No, today I am here to renounce my former adoration for Peyton Manning and to squarely lay the blame for my ruined orgasm at his feet. I was excited for this Superbowl … My long-term orgasm denial boy, W had a lot riding on this. As most of you remember, W got himself into some trouble betting against my Patriots a few years ago and had his last orgasm July 4, 2008 (wow, just look at how far you’ve cum … OH! Wait … but you can’t cum, can you?) I have been torturing encouraging him ever since to become a fully encased chastity slave, but he keeps resisting. It’s very exciting for me to goad him and I get a true sexual high from imagining the wiggles and squirms he does in his chair whenever we talk about my decision to lock him up. There are several other Mistresses that keep tabs on W, keeping him honest about himself and preventing him from forgetting his promise.
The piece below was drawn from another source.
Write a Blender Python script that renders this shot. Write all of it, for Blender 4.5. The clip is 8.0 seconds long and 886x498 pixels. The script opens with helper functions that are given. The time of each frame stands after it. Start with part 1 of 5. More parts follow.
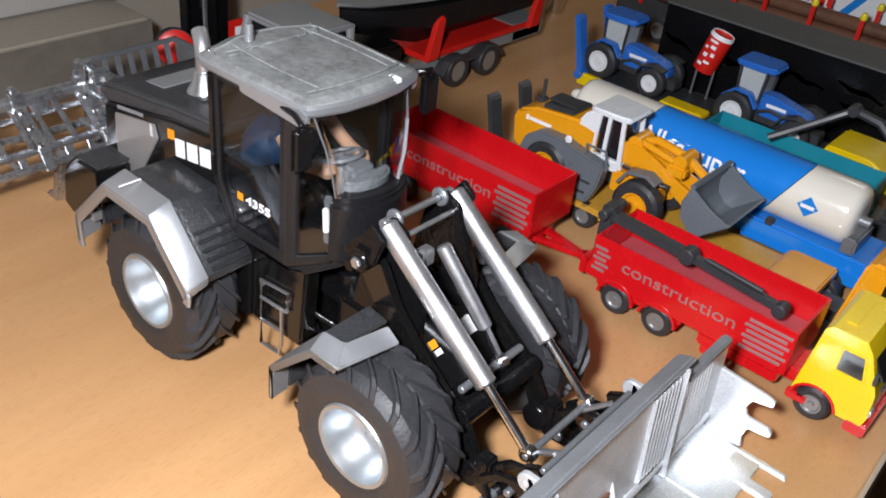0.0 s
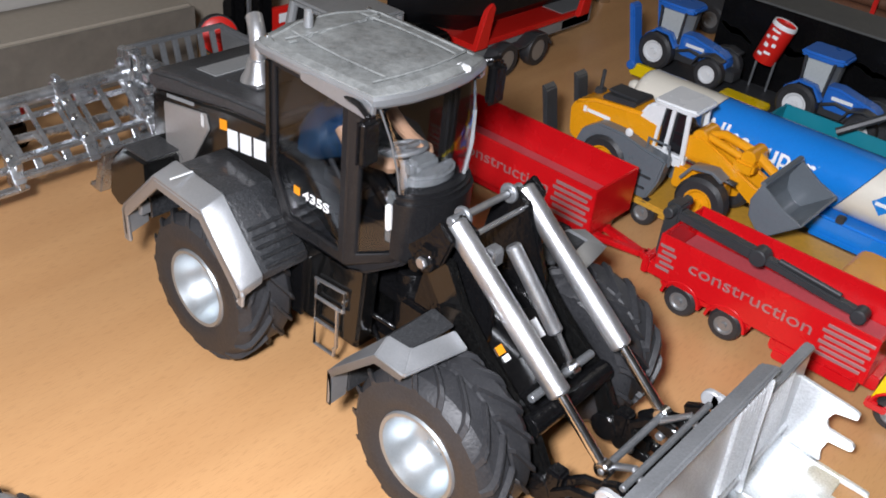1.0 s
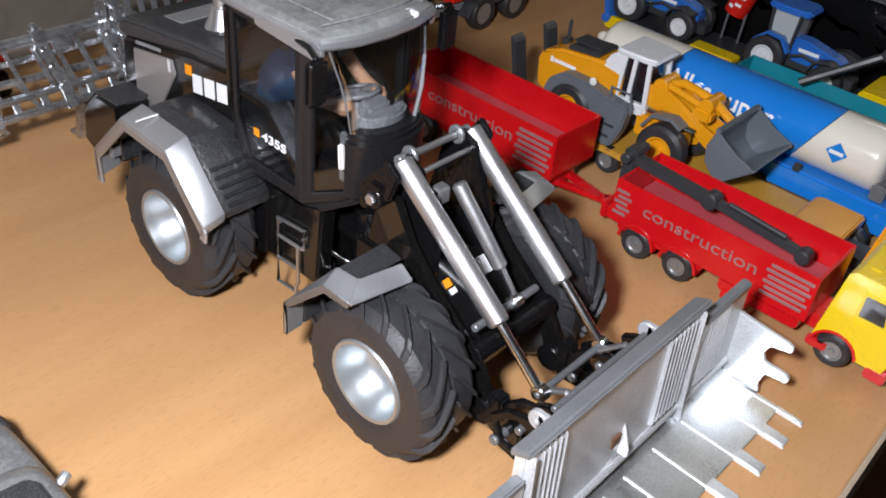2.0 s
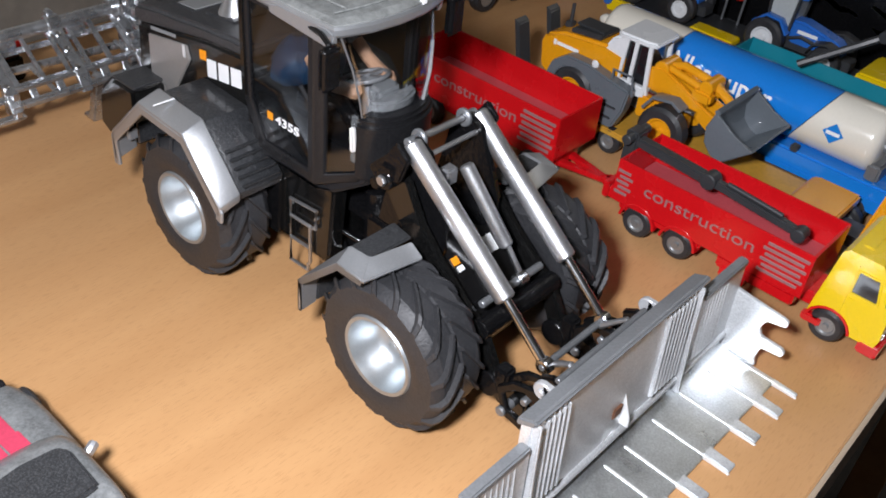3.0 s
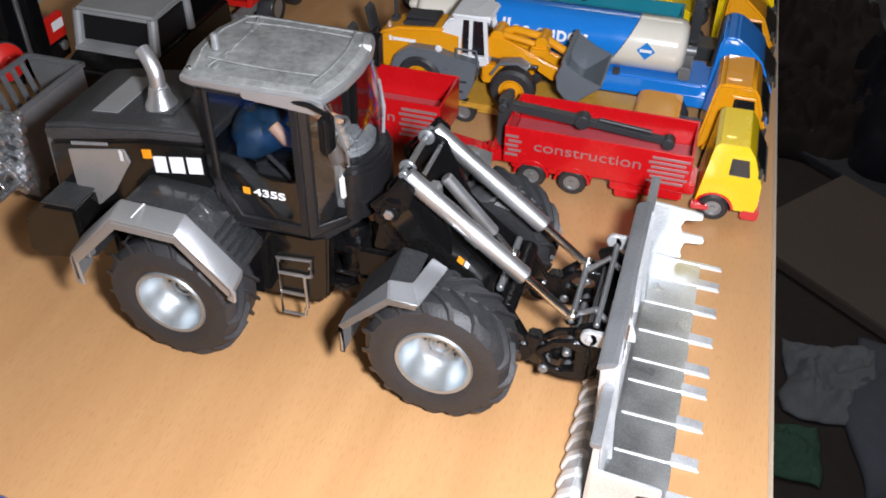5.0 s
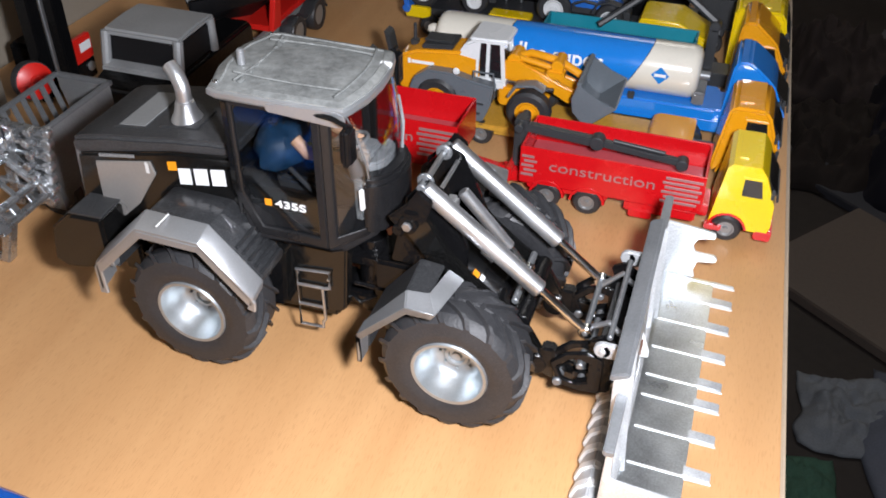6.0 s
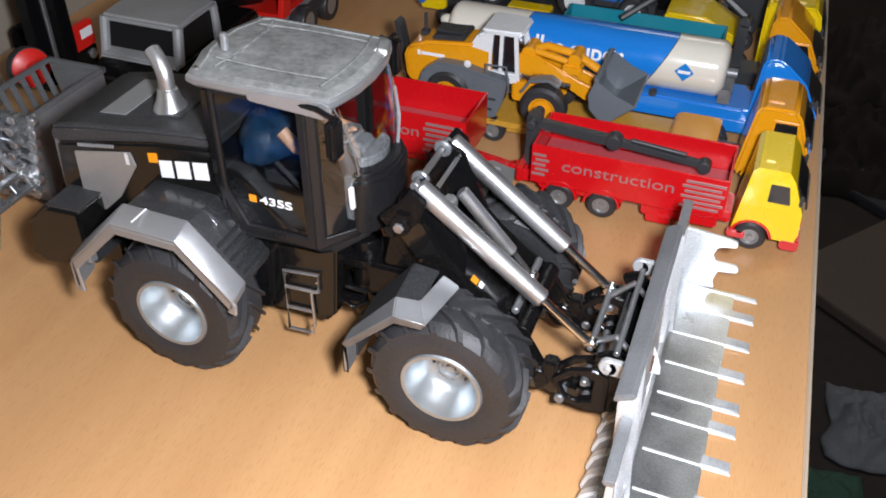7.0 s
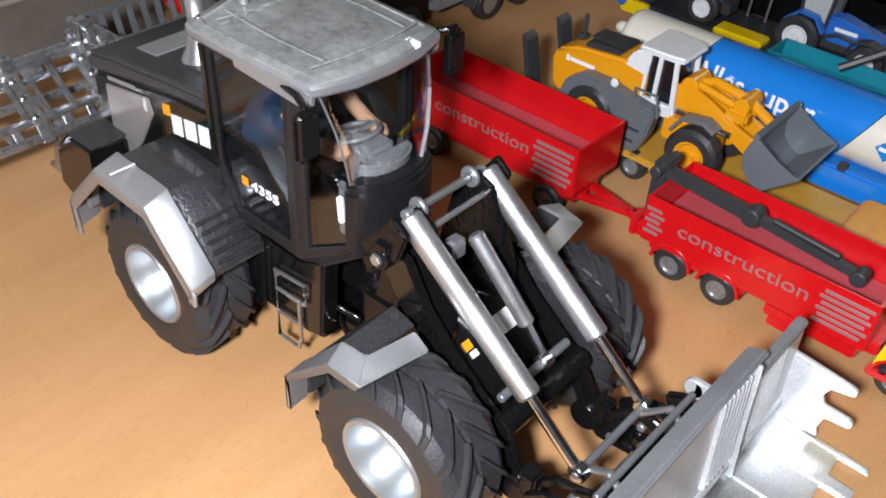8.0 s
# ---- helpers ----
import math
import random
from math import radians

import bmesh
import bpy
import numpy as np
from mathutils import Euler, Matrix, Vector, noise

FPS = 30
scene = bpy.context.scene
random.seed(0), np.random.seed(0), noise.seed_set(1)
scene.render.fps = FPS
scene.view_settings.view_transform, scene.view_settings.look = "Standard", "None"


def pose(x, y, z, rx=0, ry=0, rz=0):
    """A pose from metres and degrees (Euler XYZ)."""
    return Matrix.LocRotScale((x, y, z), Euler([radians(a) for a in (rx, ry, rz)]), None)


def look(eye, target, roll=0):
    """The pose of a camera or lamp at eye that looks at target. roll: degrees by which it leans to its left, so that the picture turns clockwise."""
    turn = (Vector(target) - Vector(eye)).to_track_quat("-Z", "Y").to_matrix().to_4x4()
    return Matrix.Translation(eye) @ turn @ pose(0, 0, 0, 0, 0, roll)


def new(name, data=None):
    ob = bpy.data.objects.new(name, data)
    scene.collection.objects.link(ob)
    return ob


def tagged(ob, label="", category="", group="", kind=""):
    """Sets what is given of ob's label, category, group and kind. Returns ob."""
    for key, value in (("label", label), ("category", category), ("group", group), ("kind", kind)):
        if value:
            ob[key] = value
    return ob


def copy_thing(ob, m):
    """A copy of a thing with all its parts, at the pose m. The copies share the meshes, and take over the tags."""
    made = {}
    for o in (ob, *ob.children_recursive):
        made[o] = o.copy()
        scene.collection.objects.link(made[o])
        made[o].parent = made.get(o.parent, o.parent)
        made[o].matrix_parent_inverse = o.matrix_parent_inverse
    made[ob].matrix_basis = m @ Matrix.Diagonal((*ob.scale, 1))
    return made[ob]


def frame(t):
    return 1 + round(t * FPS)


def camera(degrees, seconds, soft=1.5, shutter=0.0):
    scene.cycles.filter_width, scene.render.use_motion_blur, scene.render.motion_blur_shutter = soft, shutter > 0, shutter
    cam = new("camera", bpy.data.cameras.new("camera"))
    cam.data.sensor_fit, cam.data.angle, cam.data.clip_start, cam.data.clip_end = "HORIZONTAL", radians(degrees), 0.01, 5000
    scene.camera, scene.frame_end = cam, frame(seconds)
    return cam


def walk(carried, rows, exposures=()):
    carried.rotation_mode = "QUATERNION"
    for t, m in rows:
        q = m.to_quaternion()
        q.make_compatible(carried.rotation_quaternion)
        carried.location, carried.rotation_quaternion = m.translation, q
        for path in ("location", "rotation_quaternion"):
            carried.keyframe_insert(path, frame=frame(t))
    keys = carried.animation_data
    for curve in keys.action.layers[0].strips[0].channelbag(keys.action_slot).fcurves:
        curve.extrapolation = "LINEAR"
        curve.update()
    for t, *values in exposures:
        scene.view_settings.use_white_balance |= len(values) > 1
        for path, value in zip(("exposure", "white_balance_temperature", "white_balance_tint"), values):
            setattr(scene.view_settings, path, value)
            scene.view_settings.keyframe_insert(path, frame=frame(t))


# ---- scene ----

Well, I admit it … I got cocky. We were joking around just before the Superbowl started and, as our conversation usually does, we started talking about football picks. He was all for “Who Dat?”, thinking that Drew Brees was going to take the Saints all the way and I just couldn’t imagine a world where Manning would lose. I love Peyton Manning and think he’s truly one of the greats in the pocket. His arm is enough to make lasers jealous in it’s accuracy and he never lets the pressure get to him. I have admired him since I started watching football … (ok, so his brother doesn’t quite have the Manning talent but he’s still relatively new to the league … cut the kid some slack). So we joked around a bit and I half-jokingly teased W and said if the Saints win that I would allow him to cum but when the Colts mopped up, that he would be forced to buy a chastity cage and begin his training with Empress Jessica and I. We laughed a little and then he went to watch the game while I worked on a few things and watched the game in the background.
My jaw dropped some 4 hours later … how in the bloody hell did THAT happen? Did someone dress Peyton Manning in a red hoodie? My letdown was immediate and I felt my heart bottom out somewhere in my knees.
There would be no sexual bliss for me … No delightful shiver of passion as I listened to W whimper and beg for me to send him the key … I was bereft of orgasm as I denied him over and over again … I had …
lost
So, my darlings, I would like to welcome you all to Denial 2010 … Much like 2008, I have decreed the Superbowl did not occur and will happily go on with my little slice of reality … and work twice as hard to make sure W gets my birthday gift right …








Sorry to hear about your loss, MsRyan. As for me, I again refused to even watch some sort of sporting event where one team won and the other lost.